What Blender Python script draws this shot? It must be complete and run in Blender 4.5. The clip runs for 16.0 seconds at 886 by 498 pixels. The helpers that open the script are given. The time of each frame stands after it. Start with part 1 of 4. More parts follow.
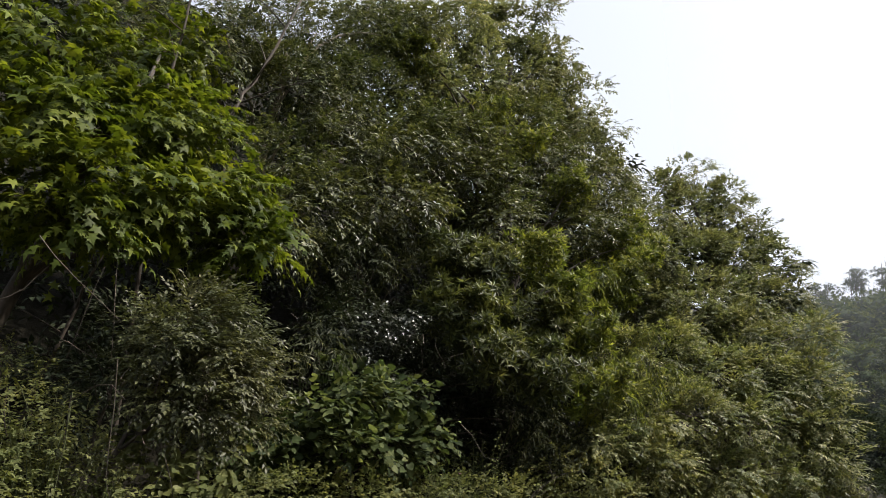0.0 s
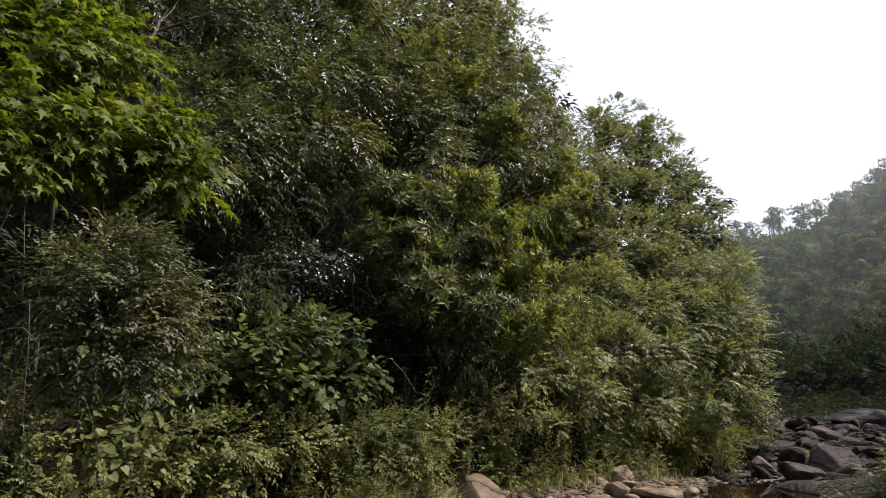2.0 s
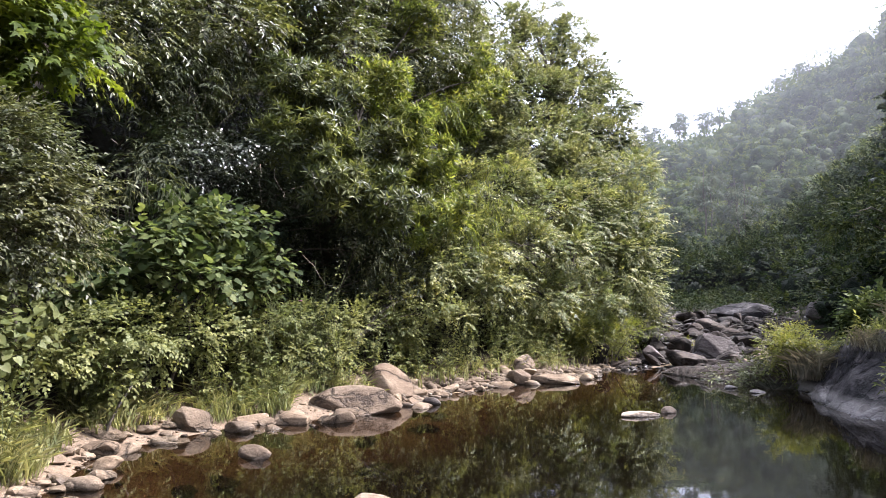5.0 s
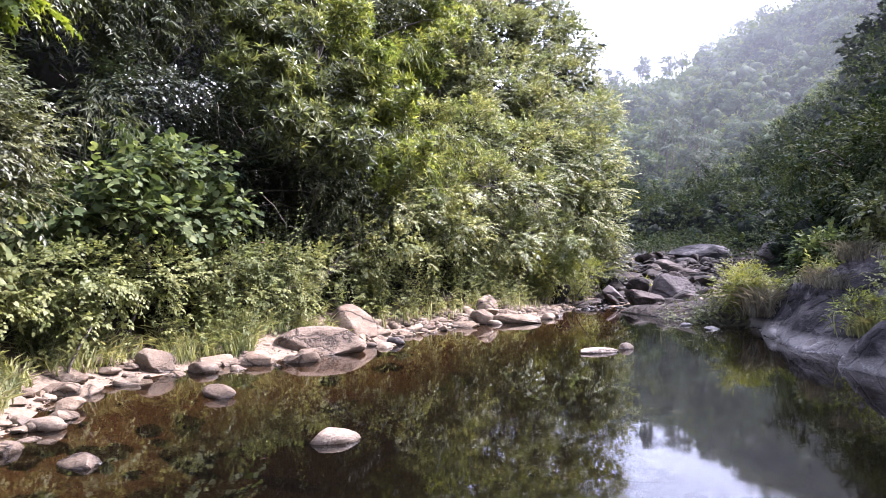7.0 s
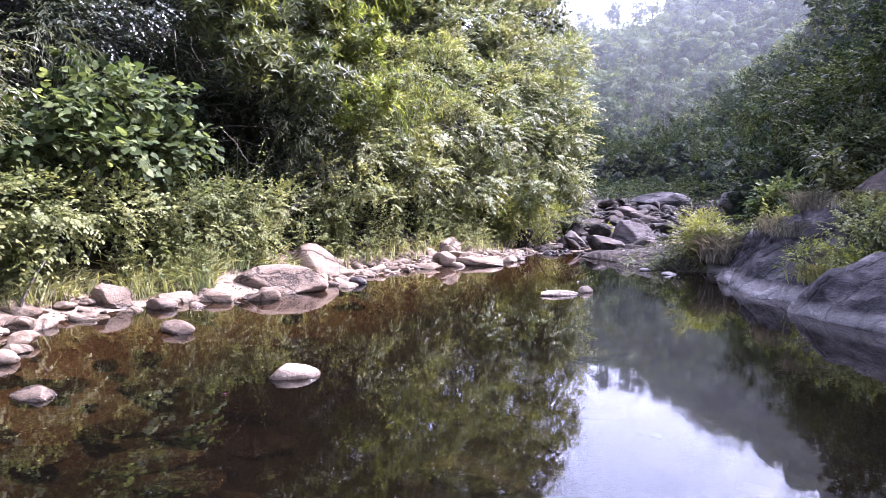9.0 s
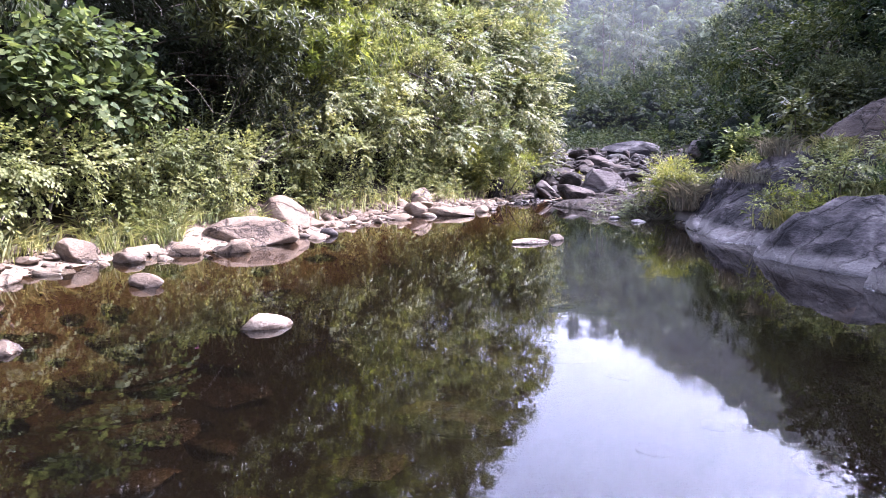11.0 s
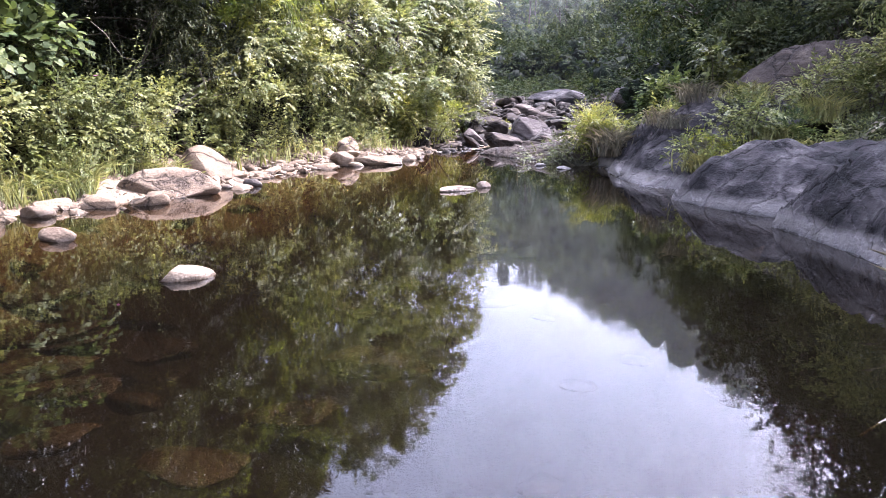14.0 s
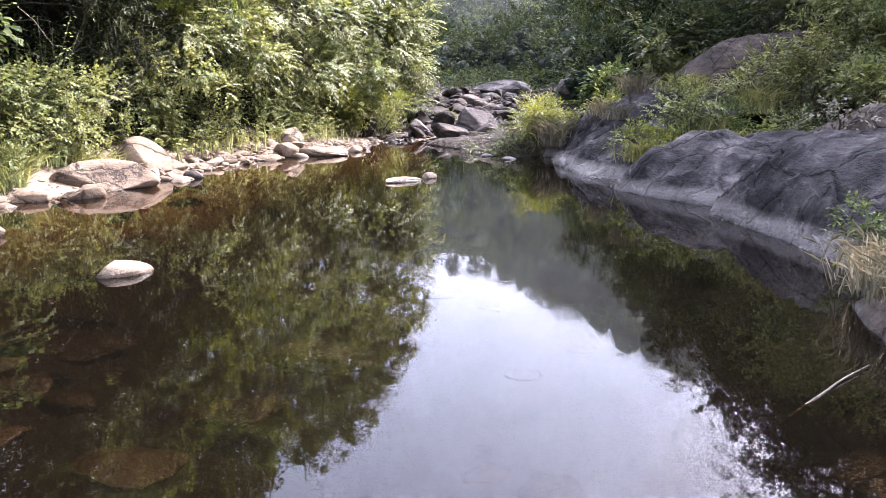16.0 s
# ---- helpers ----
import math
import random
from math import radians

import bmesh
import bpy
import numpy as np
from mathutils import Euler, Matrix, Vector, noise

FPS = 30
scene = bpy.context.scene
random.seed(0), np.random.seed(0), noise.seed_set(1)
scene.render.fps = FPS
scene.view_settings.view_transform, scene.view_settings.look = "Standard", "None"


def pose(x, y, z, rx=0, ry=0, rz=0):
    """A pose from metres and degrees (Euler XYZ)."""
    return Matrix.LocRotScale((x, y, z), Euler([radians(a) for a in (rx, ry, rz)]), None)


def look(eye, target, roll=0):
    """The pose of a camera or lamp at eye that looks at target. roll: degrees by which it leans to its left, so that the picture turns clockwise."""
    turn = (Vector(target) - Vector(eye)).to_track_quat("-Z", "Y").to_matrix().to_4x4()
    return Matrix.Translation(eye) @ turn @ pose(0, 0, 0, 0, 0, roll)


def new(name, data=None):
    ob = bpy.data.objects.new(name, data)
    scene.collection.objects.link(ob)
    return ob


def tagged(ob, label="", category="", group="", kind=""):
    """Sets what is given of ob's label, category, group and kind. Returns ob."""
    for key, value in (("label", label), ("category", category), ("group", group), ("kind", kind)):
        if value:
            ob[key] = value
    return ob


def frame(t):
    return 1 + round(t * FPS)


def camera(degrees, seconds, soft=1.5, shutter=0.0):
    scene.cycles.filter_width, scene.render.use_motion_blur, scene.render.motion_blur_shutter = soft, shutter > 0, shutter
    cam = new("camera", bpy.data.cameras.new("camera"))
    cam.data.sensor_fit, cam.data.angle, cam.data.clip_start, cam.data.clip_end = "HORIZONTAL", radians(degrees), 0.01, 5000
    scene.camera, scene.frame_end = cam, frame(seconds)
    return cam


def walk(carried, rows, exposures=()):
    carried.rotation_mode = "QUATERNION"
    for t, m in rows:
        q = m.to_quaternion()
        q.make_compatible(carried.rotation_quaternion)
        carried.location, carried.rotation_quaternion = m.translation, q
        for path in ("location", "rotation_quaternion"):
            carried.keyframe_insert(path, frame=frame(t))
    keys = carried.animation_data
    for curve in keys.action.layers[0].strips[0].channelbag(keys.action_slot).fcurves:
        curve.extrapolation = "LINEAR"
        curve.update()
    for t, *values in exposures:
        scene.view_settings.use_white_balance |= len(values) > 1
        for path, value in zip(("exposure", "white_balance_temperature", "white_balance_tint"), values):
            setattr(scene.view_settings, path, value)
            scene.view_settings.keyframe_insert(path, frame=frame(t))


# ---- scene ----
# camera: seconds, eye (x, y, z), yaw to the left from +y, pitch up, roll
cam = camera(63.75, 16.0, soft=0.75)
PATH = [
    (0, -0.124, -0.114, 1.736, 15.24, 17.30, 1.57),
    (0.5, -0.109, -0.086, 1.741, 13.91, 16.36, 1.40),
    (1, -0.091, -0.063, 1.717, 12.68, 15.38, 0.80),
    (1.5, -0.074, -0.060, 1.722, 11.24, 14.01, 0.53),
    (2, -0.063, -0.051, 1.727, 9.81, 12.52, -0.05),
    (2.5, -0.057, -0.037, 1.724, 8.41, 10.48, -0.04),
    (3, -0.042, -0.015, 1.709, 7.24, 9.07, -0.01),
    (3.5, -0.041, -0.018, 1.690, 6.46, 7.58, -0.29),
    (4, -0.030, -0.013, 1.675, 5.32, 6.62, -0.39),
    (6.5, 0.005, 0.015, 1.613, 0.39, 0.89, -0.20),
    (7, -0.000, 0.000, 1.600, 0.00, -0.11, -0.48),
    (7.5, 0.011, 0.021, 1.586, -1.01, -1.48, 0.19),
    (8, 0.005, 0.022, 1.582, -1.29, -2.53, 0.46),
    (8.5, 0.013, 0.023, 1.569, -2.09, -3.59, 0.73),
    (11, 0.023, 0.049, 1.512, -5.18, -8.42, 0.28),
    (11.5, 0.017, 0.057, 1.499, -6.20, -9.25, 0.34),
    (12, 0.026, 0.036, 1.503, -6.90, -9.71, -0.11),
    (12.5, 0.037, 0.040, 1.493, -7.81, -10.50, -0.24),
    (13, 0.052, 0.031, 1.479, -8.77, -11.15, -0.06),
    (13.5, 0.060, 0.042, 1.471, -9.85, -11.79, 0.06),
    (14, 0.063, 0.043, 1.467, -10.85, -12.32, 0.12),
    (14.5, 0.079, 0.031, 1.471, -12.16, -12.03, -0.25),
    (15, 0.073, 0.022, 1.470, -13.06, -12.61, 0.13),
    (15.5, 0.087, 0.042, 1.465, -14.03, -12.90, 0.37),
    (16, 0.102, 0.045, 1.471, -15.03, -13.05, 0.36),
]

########

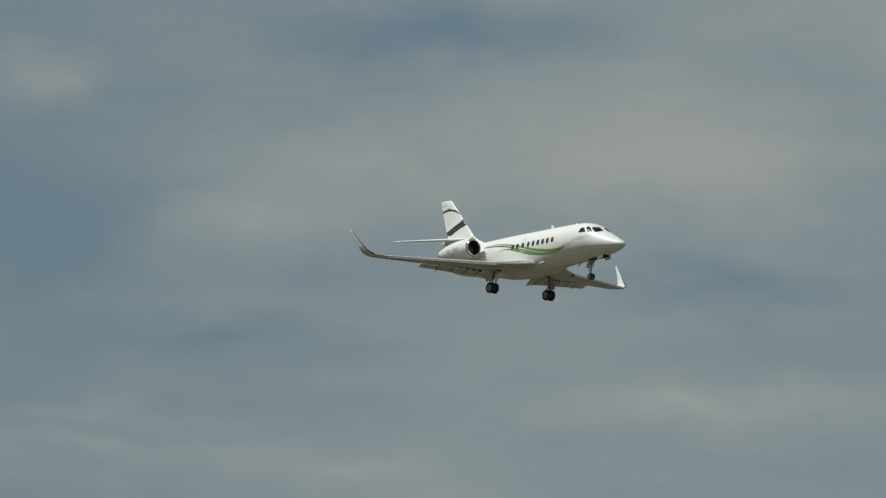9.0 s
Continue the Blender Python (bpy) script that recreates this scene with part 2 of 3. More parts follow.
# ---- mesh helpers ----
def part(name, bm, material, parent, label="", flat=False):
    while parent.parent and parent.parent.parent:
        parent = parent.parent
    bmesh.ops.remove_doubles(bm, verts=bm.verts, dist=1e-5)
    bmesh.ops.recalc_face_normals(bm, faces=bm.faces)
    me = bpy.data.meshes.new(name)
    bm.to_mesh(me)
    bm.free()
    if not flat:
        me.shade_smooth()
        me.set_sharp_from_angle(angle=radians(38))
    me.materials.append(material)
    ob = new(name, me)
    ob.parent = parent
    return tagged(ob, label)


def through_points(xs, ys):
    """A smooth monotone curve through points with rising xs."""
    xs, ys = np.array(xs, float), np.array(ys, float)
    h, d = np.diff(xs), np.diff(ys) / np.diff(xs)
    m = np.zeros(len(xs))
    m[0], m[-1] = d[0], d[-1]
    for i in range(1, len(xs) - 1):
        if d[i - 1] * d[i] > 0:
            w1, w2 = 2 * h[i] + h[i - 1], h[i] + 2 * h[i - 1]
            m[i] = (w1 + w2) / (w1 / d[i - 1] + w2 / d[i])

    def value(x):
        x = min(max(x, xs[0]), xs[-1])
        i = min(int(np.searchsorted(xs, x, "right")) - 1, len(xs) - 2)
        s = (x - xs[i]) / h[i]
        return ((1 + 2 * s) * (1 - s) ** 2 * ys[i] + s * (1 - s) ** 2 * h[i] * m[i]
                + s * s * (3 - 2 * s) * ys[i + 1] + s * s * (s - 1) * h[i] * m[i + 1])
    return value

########

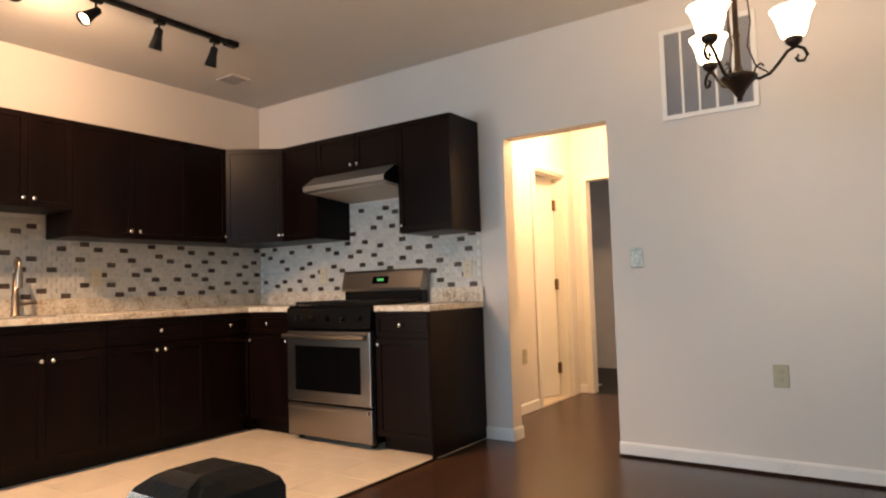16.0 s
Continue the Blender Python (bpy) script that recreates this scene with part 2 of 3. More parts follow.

########

Task =
Except for the pictures, write out exactly the lines from the line that contains "What Blender Python" through the line that contains "radians(degrees), 0.01, 5000", including both.

Task result =
What Blender Python script draws this shot? It must be complete and run in Blender 4.5. The clip runs for 16.0 seconds at 886 by 498 pixels. The helpers that open the script are given. The time of each frame stands after it. Start with part 1 of 4. More parts follow.
0.0 s
2.0 s
5.0 s
7.0 s
9.0 s
11.0 s
14.0 s
16.0 s
# ---- helpers ----
import math
import random
from math import radians

import bmesh
import bpy
import numpy as np
from mathutils import Euler, Matrix, Vector, noise

FPS = 30
scene = bpy.context.scene
random.seed(0), np.random.seed(0), noise.seed_set(1)
scene.render.fps = FPS
scene.view_settings.view_transform, scene.view_settings.look = "Standard", "None"


def pose(x, y, z, rx=0, ry=0, rz=0):
    """A pose from metres and degrees (Euler XYZ)."""
    return Matrix.LocRotScale((x, y, z), Euler([radians(a) for a in (rx, ry, rz)]), None)


def look(eye, target, roll=0):
    """The pose of a camera or lamp at eye that looks at target. roll: degrees by which it leans to its left, so that the picture turns clockwise."""
    turn = (Vector(target) - Vector(eye)).to_track_quat("-Z", "Y").to_matrix().to_4x4()
    return Matrix.Translation(eye) @ turn @ pose(0, 0, 0, 0, 0, roll)


def new(name, data=None):
    ob = bpy.data.objects.new(name, data)
    scene.collection.objects.link(ob)
    return ob


def tagged(ob, label="", category="", group="", kind=""):
    """Sets what is given of ob's label, category, group and kind. Returns ob."""
    for key, value in (("label", label), ("category", category), ("group", group), ("kind", kind)):
        if value:
            ob[key] = value
    return ob


def frame(t):
    return 1 + round(t * FPS)


def camera(degrees, seconds, soft=1.5, shutter=0.0):
    scene.cycles.filter_width, scene.render.use_motion_blur, scene.render.motion_blur_shutter = soft, shutter > 0, shutter
    cam = new("camera", bpy.data.cameras.new("camera"))
    cam.data.sensor_fit, cam.data.angle, cam.data.clip_start, cam.data.clip_end = "HORIZONTAL", radians(degrees), 0.01, 5000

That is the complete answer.